EXTRACTED ENTRIES
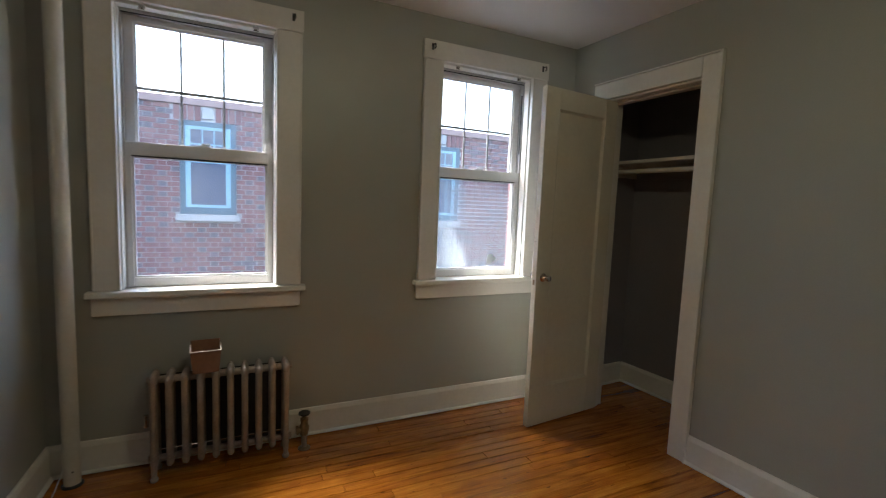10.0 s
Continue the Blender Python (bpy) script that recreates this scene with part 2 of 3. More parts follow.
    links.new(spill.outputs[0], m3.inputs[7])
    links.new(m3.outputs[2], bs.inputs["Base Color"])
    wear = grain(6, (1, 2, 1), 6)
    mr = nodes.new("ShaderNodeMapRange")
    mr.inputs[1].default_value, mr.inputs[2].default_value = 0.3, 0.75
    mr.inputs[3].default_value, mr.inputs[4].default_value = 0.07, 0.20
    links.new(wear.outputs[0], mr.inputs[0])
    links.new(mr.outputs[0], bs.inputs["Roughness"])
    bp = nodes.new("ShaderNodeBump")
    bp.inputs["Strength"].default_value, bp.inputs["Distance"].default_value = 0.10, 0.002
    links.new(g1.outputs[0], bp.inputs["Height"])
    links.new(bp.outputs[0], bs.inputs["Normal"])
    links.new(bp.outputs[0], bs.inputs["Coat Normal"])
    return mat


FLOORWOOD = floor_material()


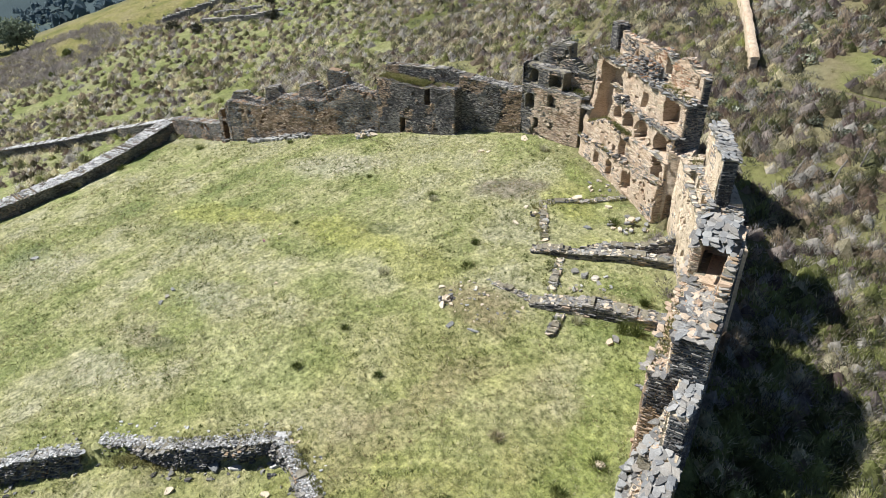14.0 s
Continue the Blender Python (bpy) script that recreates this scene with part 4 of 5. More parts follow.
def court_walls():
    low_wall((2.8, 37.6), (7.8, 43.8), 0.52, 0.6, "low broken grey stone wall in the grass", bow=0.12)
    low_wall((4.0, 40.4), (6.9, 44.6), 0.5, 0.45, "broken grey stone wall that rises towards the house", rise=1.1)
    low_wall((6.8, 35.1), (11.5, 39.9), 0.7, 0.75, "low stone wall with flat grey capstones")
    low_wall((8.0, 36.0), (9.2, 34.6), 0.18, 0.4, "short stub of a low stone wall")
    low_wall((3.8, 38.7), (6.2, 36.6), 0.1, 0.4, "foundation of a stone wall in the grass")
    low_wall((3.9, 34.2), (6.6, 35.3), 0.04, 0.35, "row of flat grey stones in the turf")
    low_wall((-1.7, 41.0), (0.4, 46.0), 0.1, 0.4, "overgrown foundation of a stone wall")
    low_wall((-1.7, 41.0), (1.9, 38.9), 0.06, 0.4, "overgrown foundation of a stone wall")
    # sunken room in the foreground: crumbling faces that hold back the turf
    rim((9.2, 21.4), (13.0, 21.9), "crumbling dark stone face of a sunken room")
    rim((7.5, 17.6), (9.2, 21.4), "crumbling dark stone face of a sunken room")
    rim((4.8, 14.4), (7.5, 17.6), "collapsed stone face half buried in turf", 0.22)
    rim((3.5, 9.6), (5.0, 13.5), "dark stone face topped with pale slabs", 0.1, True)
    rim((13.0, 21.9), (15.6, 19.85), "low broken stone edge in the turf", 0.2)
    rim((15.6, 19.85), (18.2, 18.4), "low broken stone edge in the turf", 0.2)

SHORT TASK
Every record gets retyped exactly; no picture goes into the copy.

EXERCISE OUTPUT
10.0 s
Continue the Blender Python (bpy) script that recreates this scene with part 2 of 3. More parts follow.
    links.new(spill.outputs[0], m3.inputs[7])
    links.new(m3.outputs[2], bs.inputs["Base Color"])
    wear = grain(6, (1, 2, 1), 6)
    mr = nodes.new("ShaderNodeMapRange")
    mr.inputs[1].default_value, mr.inputs[2].default_value = 0.3, 0.75
    mr.inputs[3].default_value, mr.inputs[4].default_value = 0.07, 0.20
    links.new(wear.outputs[0], mr.inputs[0])
    links.new(mr.outputs[0], bs.inputs["Roughness"])
    bp = nodes.new("ShaderNodeBump")
    bp.inputs["Strength"].default_value, bp.inputs["Distance"].default_value = 0.10, 0.002
    links.new(g1.outputs[0], bp.inputs["Height"])
    links.new(bp.outputs[0], bs.inputs["Normal"])
    links.new(bp.outputs[0], bs.inputs["Coat Normal"])
    return mat


FLOORWOOD = floor_material()


14.0 s
Continue the Blender Python (bpy) script that recreates this scene with part 4 of 5. More parts follow.
def court_walls():
    low_wall((2.8, 37.6), (7.8, 43.8), 0.52, 0.6, "low broken grey stone wall in the grass", bow=0.12)
    low_wall((4.0, 40.4), (6.9, 44.6), 0.5, 0.45, "broken grey stone wall that rises towards the house", rise=1.1)
    low_wall((6.8, 35.1), (11.5, 39.9), 0.7, 0.75, "low stone wall with flat grey capstones")
    low_wall((8.0, 36.0), (9.2, 34.6), 0.18, 0.4, "short stub of a low stone wall")
    low_wall((3.8, 38.7), (6.2, 36.6), 0.1, 0.4, "foundation of a stone wall in the grass")
    low_wall((3.9, 34.2), (6.6, 35.3), 0.04, 0.35, "row of flat grey stones in the turf")
    low_wall((-1.7, 41.0), (0.4, 46.0), 0.1, 0.4, "overgrown foundation of a stone wall")
    low_wall((-1.7, 41.0), (1.9, 38.9), 0.06, 0.4, "overgrown foundation of a stone wall")
    # sunken room in the foreground: crumbling faces that hold back the turf
    rim((9.2, 21.4), (13.0, 21.9), "crumbling dark stone face of a sunken room")
    rim((7.5, 17.6), (9.2, 21.4), "crumbling dark stone face of a sunken room")
    rim((4.8, 14.4), (7.5, 17.6), "collapsed stone face half buried in turf", 0.22)
    rim((3.5, 9.6), (5.0, 13.5), "dark stone face topped with pale slabs", 0.1, True)
    rim((13.0, 21.9), (15.6, 19.85), "low broken stone edge in the turf", 0.2)
    rim((15.6, 19.85), (18.2, 18.4), "low broken stone edge in the turf", 0.2)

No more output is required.